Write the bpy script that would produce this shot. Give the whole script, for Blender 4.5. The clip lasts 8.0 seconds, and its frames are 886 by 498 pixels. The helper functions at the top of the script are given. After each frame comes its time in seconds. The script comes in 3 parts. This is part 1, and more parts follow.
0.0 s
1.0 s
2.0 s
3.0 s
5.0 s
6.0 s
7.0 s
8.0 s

--

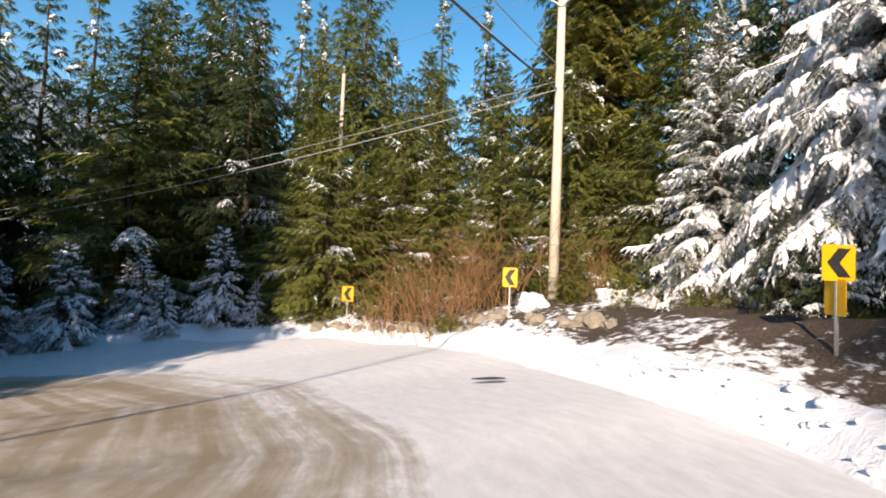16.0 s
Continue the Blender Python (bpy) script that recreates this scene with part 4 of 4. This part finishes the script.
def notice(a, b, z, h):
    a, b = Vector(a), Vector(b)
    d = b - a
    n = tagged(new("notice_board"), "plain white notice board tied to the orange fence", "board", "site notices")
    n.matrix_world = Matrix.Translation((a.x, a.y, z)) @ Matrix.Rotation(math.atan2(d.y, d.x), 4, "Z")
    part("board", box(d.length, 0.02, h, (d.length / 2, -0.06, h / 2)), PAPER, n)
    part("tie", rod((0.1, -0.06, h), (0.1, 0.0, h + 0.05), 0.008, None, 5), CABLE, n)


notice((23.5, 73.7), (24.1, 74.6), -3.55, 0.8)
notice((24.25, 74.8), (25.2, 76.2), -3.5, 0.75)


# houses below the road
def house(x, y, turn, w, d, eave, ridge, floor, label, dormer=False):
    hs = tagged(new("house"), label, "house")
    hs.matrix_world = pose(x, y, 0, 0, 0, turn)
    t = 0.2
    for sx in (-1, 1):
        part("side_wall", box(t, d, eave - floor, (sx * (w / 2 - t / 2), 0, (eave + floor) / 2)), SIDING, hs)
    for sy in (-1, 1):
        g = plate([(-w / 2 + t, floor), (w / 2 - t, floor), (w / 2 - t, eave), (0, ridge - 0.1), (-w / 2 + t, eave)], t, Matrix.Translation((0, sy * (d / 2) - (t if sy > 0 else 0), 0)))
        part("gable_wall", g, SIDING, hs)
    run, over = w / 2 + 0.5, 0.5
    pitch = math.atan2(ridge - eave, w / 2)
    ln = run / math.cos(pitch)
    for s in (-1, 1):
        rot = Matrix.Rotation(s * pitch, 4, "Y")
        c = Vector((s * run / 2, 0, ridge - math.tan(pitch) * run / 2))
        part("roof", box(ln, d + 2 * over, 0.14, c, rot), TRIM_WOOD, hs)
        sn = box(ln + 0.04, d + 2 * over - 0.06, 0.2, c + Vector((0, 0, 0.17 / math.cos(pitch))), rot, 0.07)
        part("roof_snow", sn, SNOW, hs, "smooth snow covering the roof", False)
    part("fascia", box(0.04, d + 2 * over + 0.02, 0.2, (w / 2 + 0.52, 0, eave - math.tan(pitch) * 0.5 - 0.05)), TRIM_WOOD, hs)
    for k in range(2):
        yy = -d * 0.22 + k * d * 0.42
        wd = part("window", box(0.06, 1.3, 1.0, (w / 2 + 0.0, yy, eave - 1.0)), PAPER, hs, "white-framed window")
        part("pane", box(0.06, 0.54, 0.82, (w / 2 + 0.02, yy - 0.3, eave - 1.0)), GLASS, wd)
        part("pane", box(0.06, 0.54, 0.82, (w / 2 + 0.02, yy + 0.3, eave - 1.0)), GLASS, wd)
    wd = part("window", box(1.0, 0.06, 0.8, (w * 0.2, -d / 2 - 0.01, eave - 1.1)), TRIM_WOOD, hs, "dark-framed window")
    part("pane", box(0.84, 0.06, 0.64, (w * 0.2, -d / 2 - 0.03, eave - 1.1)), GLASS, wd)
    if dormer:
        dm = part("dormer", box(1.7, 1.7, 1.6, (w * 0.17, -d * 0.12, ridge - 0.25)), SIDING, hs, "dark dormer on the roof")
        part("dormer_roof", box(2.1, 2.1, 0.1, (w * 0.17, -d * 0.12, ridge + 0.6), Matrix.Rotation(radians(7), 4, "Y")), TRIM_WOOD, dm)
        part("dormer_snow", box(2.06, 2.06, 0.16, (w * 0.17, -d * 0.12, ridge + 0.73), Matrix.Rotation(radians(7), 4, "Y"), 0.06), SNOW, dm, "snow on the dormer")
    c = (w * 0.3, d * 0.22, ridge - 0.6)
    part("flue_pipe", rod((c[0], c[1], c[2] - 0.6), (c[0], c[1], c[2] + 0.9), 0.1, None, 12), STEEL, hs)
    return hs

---

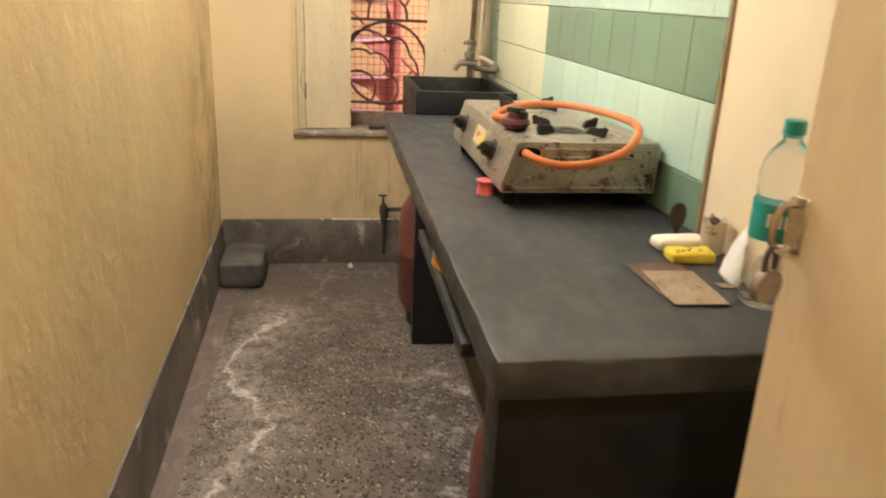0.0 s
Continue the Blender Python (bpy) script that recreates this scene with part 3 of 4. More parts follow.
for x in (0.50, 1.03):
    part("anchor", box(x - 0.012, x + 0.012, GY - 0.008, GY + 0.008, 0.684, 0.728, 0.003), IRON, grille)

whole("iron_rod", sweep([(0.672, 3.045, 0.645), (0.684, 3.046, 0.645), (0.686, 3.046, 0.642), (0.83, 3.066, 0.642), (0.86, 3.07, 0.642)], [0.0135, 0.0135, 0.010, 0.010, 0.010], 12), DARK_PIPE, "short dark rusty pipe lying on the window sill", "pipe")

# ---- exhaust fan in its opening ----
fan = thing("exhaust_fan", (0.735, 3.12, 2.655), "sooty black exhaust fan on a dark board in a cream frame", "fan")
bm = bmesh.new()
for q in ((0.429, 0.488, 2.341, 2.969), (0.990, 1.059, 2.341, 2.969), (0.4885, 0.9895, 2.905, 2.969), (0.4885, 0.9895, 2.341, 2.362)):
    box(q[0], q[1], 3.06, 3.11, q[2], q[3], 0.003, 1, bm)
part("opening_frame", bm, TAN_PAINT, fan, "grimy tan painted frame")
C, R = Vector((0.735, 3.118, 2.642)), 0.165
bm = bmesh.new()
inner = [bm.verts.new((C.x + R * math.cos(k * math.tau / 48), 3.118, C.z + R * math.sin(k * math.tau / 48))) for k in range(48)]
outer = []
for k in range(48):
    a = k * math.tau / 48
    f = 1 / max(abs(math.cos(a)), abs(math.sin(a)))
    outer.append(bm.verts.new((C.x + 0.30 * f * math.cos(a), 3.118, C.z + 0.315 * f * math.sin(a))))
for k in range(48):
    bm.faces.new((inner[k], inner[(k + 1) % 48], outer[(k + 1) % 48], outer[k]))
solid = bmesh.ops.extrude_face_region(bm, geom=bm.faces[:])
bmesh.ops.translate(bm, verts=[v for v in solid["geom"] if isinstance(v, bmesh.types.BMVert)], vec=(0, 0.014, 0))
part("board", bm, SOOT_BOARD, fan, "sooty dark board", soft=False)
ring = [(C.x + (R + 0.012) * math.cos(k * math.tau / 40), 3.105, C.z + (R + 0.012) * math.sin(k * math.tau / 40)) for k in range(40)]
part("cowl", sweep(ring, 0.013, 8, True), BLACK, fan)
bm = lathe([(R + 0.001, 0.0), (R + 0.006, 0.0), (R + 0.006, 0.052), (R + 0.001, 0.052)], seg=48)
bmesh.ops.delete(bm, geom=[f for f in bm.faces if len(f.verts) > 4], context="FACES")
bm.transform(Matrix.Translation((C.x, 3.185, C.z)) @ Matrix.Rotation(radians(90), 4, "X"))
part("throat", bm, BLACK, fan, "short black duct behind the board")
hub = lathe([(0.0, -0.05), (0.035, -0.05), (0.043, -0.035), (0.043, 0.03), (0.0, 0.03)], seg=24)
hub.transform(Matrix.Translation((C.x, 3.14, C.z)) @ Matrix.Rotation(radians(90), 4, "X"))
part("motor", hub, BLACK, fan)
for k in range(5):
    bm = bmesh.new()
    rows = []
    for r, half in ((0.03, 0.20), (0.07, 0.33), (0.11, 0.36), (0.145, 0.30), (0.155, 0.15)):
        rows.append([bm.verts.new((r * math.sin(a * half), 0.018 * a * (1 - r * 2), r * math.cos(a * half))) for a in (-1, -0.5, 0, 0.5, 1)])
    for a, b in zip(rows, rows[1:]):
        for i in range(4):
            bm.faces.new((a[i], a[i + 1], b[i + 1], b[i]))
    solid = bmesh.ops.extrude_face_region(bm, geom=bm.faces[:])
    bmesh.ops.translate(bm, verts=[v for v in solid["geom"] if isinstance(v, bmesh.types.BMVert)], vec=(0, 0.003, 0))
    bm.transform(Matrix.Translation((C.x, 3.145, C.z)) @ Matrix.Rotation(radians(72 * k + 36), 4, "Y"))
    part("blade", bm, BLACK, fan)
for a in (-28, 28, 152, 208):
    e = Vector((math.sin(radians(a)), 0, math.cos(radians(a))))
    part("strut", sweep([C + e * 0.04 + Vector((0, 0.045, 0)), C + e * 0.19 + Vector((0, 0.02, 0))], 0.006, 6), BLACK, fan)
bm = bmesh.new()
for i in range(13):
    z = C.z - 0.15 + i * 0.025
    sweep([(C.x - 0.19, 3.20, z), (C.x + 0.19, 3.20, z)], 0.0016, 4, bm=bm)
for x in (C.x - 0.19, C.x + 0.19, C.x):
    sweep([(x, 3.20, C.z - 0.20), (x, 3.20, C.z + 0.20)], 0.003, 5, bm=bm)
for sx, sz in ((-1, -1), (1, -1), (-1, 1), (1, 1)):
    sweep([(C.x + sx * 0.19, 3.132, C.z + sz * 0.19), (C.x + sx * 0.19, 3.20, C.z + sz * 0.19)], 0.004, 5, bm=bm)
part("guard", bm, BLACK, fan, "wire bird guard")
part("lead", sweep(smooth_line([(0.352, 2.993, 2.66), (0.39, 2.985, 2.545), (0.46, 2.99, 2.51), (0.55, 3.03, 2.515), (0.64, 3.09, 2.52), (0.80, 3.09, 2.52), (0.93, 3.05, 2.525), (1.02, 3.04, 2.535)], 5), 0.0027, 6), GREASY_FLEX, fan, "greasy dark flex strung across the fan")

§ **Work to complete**
Starting at the line that contains "finishes the script." and ending at the line that contains "notice((24.25, 74.8), (25.2, 76.2), -3.5, 0.75)", repeat each line exactly, both ends included, and nothing else.

§ **Exercise solution**
Continue the Blender Python (bpy) script that recreates this scene with part 4 of 4. This part finishes the script.
def notice(a, b, z, h):
    a, b = Vector(a), Vector(b)
    d = b - a
    n = tagged(new("notice_board"), "plain white notice board tied to the orange fence", "board", "site notices")
    n.matrix_world = Matrix.Translation((a.x, a.y, z)) @ Matrix.Rotation(math.atan2(d.y, d.x), 4, "Z")
    part("board", box(d.length, 0.02, h, (d.length / 2, -0.06, h / 2)), PAPER, n)
    part("tie", rod((0.1, -0.06, h), (0.1, 0.0, h + 0.05), 0.008, None, 5), CABLE, n)


notice((23.5, 73.7), (24.1, 74.6), -3.55, 0.8)
notice((24.25, 74.8), (25.2, 76.2), -3.5, 0.75)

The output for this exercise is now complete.